That Was Welles: 'Man in the Red Bandana' to Tell Crowther's 9/11 Story

Welles Crowther, a former Boston College lacrosse player, became known as the "Man in the Red Bandana" after saving dozens of lives before losing his on 9/11.


Matthew Weiss never took a class on filmmaking, but he found a story that ignited his passion. Weiss, a traffic lawyer for the better part of 30 years, met Jeff Crowther a decade ago, and Crowther introduced him to the story of his son, Welles, who died while rescuing others in the South Tower of the World Trade Center on 9/11.

Welles, a former Boston College lacrosse player, wore a red bandana every time he took the field. Nearly a dozen people who survived told accounts of “the man in the red bandana” who saved them.

With the help of Verdi Productions, Weiss recently finished writing and directing a documentary on Welles’ life and legacy. The film, narrated by Gwyneth Paltrow, debuts in select theatres nationwide on Sept. 8. Visit bandanafilm.com for locations and dates.

How did you produce a film with no experience?

I’ve been representing clients and telling stories and passing it off with evidence for 25 years. When it came to researching Welles’ story and backing it up with interviews and footage and stats, I felt totally at home and comfortable.
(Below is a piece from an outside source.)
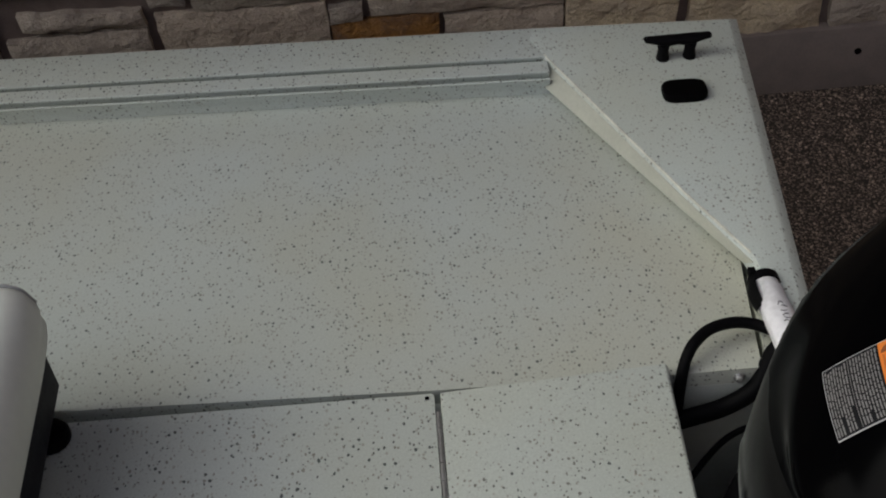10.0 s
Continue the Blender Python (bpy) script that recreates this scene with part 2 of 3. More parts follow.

When it came to sounds, lighting, editing, that’s where I brought in experts. 

What did you learn about Welles from your work on the film?

He was a guy that always thought of others first and himself second. He wanted to give more than he received. Most of the people that knew him say they were not surprised about what he did that day. That was Welles. I don’t know what I would do in a burning building with a plane crash. He went up and down that building three times and was on his way up the fourth time in the lobby. 







How did you learn about Welles’ story?

Over lunch, Jeff told me the story of his son and I was just blown away. In my head, three things came in quick succession. I said to myself: “What an amazing story. Everyone needs to hear this story. I want to share this story with everyone.” 

What do you hope viewers take away from this documentary?

I would hope that they are inspired to be better people, to think of others, to give without looking to get. That’s the real message of the film. The second message is to follow your heart and follow what you think is right. Welles followed his heart at the expense of his life.